6. ‘We’re gonna be the car capital of the world again, and it won’t be long’

Trump speaking to the UN assembly

American manufacturing is on the decline. | Spencer Platt/Getty Images

Trump made this grand statement at a campaign-style rally in early 2017. According to Bloomberg, U.S. auto production set another type of milestone this year. For the first time in history, less than 50% of the automobiles made in North America were made by Detroit’s Big Three (General Motors, Ford, and Fiat Chrysler). As manufacturing work has slipped, U.S. corporations have also experienced slides.

In fact, former Ford CEO Mark Fields did not survive the first year of the Trump presidency.

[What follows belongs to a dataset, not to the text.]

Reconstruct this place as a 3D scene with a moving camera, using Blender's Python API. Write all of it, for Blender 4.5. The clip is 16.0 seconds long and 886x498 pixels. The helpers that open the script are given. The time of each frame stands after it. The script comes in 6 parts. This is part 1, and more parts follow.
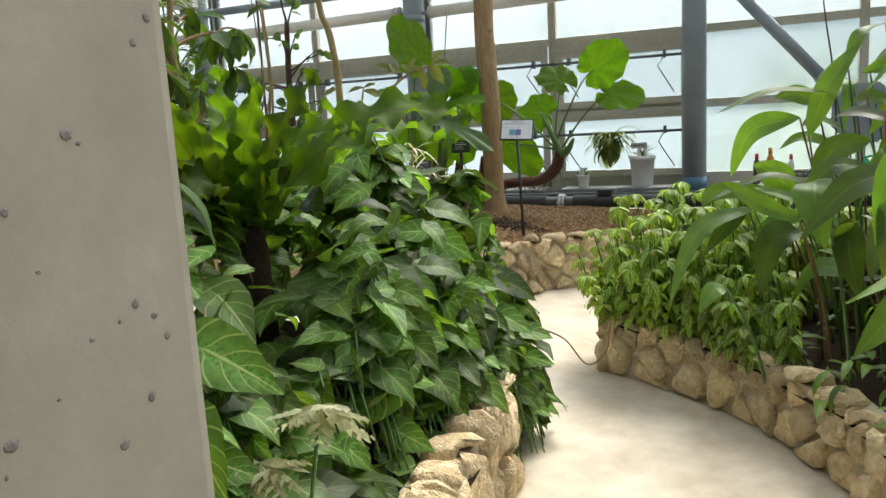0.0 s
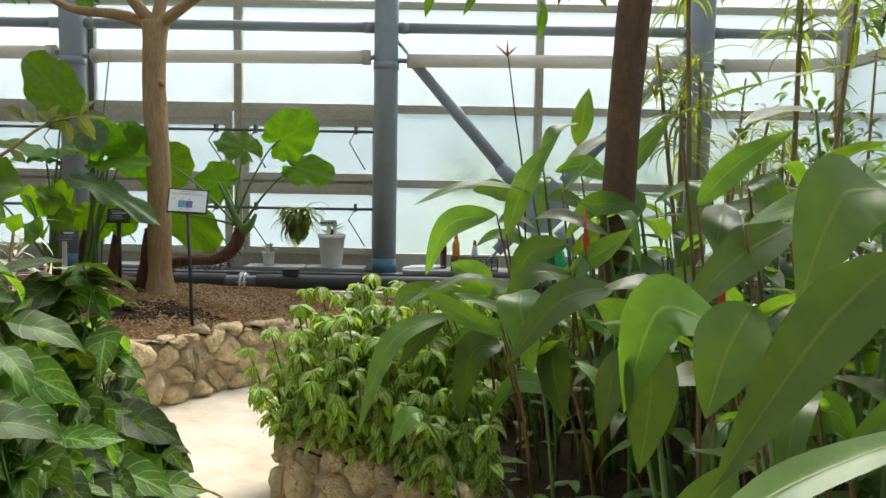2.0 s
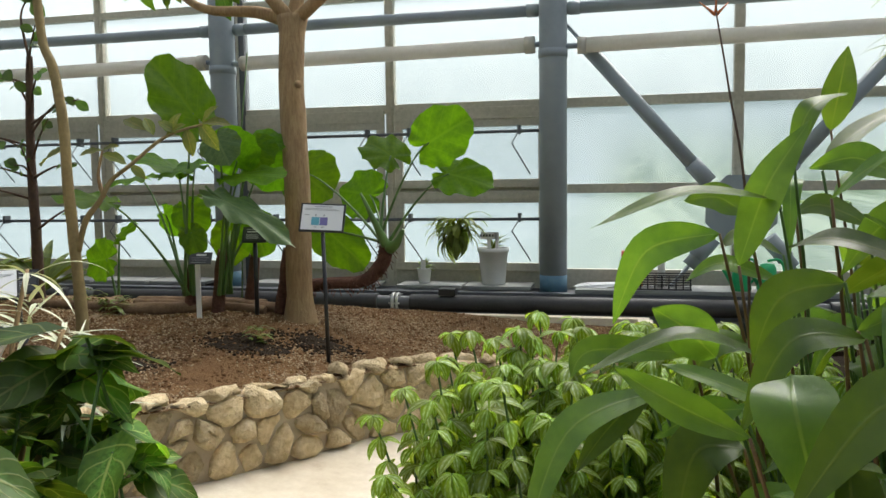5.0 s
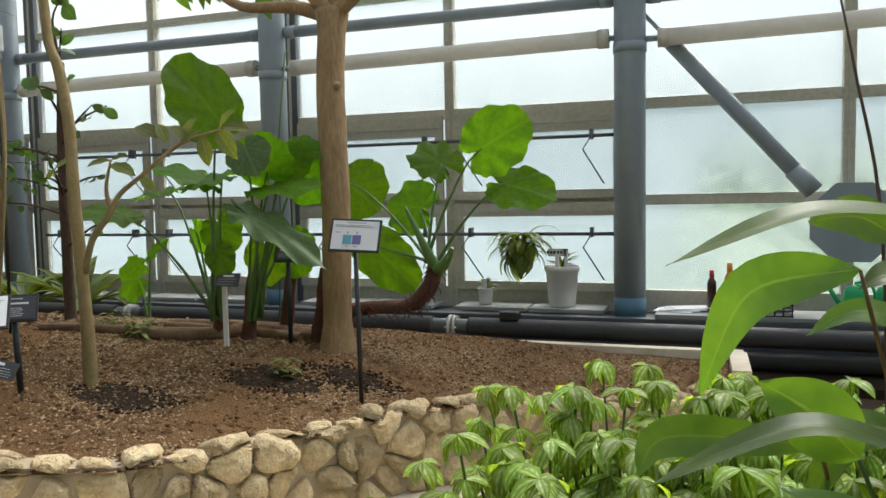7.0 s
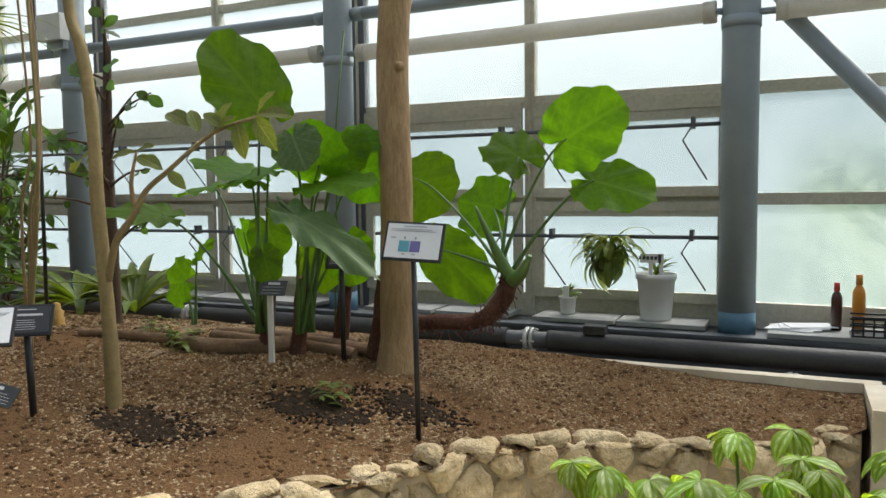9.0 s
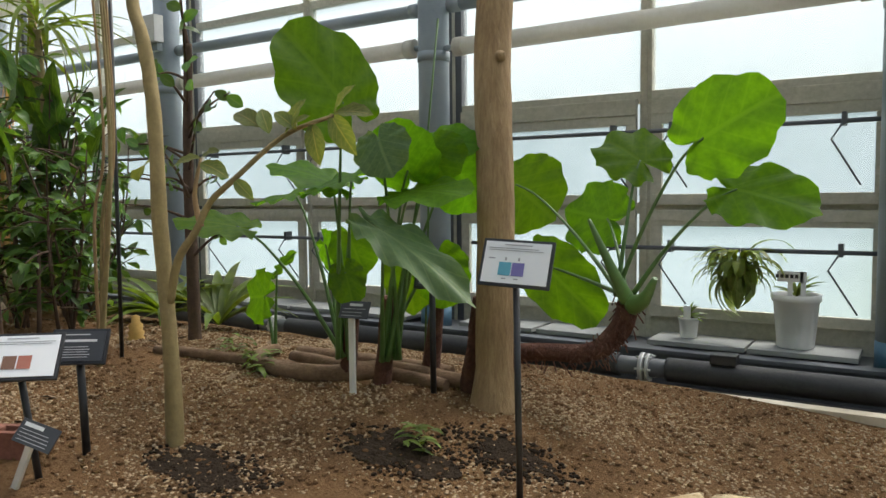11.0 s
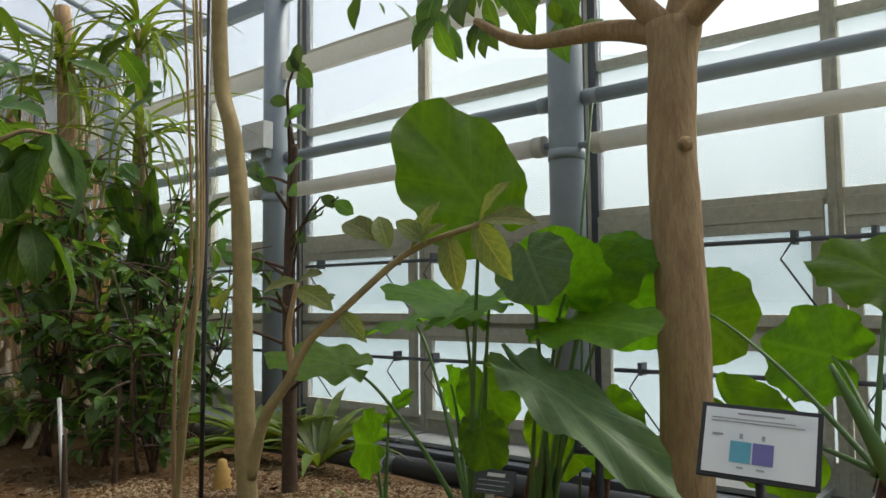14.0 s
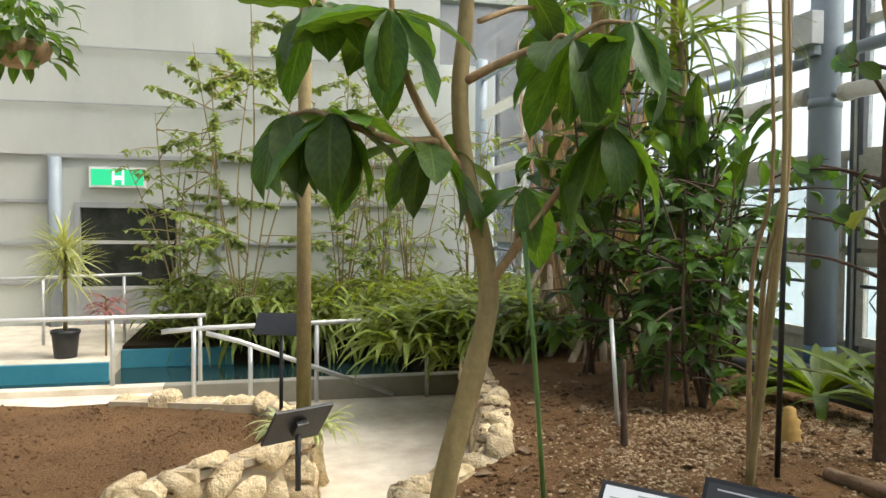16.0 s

Would the chief executive of the nation’s second largest automaker be fired in the auto capital of the world?

Promise kept? Not. Foreign automakers now make more cars in America than the Big Three.

7. Areas hurting from the recession will rebound

Donald Trump

There hasn’t been much growth where he promised. | Alex Wong/Getty Images

Mark Muro, a senior fellow at The Brookings Institution, told The Hill that over 60% of manufacturing growth since the Great Recession came from the auto industry. However, as sales have slowed and layoffs returned in 2017, there appears to be little room for growth in areas like the South and Midwest.

Both areas voted for Trump in large margins in the 2016 election, with many people drawn to campaign promises about job growth. Muro pointed out the auto industry “shed jobs in 45 of the nation’s 100 largest metropolitan areas” between summer 2016 and the middle of 2017. When manufacturing jobs go, so do the service jobs in the area, and that’s no way to rebuild a hurting community.

Promise kept? Not. If auto industry work peaked in 2016, the only way to go is down.